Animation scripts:
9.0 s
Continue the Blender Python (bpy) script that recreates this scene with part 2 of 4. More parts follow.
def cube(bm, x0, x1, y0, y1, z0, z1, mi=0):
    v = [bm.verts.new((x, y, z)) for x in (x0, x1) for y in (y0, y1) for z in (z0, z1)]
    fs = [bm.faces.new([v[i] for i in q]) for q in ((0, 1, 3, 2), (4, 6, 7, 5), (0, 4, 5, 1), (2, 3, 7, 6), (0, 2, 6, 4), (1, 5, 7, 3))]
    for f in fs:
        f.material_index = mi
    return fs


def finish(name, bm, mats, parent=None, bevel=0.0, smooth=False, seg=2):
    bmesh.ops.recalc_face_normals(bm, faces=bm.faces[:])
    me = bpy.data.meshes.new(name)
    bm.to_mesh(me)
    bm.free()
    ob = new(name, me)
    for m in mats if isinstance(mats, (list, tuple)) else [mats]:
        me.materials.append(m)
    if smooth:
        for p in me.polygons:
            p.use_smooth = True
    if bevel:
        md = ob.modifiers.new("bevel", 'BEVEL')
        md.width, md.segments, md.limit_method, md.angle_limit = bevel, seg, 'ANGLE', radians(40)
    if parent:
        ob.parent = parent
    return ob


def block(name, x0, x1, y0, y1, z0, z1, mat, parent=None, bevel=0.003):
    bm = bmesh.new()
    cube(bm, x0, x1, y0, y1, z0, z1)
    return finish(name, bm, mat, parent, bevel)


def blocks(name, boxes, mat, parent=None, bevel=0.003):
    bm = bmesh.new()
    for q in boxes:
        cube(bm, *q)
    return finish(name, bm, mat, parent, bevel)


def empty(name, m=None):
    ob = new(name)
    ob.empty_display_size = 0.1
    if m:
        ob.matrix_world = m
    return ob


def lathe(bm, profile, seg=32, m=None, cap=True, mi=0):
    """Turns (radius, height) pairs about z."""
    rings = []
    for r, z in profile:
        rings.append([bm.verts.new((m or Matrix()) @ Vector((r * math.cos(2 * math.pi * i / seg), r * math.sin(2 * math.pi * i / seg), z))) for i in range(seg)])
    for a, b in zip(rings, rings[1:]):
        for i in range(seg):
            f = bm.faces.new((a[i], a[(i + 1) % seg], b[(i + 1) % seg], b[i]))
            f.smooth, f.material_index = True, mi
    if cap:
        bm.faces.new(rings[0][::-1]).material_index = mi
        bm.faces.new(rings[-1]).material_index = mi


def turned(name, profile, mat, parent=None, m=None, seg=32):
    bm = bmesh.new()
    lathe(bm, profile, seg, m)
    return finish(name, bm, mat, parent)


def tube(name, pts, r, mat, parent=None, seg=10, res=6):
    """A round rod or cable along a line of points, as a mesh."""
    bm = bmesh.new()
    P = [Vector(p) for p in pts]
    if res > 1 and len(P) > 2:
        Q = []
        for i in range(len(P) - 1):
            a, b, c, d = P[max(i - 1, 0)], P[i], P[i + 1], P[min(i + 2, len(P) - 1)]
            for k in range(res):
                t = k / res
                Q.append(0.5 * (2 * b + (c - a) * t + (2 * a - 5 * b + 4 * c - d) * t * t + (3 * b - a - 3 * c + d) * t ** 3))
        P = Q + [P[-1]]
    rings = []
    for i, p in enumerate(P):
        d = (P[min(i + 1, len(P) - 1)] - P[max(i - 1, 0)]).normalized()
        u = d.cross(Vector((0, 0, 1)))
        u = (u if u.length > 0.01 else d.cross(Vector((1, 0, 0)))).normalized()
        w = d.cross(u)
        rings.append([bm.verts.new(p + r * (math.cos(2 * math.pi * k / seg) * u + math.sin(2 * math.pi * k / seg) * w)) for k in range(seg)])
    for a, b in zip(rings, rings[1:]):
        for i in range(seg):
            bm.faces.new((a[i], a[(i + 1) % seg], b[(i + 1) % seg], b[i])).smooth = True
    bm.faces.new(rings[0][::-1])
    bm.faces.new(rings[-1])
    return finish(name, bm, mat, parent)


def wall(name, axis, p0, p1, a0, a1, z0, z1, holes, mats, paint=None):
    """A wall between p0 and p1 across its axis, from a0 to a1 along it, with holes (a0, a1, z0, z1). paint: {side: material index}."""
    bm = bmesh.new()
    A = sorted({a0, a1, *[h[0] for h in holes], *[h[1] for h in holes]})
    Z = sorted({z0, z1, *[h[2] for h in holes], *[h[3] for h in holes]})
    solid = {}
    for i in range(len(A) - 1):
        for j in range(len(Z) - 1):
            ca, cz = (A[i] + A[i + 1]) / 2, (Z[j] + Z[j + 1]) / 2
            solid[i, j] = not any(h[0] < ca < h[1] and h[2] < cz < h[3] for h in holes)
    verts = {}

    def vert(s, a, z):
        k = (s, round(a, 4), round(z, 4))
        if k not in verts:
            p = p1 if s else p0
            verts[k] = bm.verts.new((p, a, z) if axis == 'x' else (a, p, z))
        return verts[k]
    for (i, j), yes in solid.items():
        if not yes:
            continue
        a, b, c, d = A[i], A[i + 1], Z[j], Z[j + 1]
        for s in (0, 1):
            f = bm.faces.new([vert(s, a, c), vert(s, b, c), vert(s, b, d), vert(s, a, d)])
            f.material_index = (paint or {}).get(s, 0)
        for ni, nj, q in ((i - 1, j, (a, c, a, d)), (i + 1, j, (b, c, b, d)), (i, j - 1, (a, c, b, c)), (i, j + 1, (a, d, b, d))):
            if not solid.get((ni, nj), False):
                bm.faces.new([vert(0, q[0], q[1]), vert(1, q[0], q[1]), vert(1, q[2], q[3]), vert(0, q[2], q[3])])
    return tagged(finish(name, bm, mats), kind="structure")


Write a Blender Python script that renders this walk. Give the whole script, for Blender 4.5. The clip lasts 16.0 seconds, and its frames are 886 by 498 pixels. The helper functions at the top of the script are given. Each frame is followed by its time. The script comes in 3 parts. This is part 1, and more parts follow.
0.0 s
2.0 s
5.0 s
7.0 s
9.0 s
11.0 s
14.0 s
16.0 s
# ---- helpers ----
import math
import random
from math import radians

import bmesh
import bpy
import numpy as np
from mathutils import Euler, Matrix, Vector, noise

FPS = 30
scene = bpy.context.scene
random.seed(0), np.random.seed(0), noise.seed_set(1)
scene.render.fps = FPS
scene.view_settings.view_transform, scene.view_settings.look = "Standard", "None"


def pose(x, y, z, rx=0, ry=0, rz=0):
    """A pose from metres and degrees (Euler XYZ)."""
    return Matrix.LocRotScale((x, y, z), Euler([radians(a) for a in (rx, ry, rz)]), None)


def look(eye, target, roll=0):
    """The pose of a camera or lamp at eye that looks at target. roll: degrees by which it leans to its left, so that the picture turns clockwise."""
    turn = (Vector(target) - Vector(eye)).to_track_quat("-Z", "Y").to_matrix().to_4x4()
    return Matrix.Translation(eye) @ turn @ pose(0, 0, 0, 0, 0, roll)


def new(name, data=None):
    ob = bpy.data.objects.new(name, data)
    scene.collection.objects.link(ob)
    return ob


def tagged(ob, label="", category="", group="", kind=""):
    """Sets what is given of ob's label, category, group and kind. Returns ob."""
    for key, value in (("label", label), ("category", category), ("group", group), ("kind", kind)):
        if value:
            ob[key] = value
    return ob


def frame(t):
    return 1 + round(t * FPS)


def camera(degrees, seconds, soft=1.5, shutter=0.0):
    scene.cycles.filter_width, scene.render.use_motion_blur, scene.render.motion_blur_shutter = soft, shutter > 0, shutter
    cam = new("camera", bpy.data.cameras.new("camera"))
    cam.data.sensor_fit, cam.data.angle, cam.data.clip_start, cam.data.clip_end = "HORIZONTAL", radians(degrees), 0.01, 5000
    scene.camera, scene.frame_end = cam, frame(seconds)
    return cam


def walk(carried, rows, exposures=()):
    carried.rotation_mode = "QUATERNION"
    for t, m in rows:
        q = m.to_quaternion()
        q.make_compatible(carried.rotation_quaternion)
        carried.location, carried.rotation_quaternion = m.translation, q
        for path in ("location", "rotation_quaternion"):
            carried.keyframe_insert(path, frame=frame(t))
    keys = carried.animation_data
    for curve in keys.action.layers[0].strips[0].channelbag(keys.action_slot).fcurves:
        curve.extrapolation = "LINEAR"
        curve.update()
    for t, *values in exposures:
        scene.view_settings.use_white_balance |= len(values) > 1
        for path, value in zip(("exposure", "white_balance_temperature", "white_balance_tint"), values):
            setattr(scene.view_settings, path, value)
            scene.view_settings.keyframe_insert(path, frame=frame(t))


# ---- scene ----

* **Stated problem**: Show each line of the data that contains the string "path".

* **Expected output**:
        for path in ("location", "rotation_quaternion"):
            carried.keyframe_insert(path, frame=frame(t))
        for path, value in zip(("exposure", "white_balance_temperature", "white_balance_tint"), values):
            setattr(scene.view_settings, path, value)
            scene.view_settings.keyframe_insert(path, frame=frame(t))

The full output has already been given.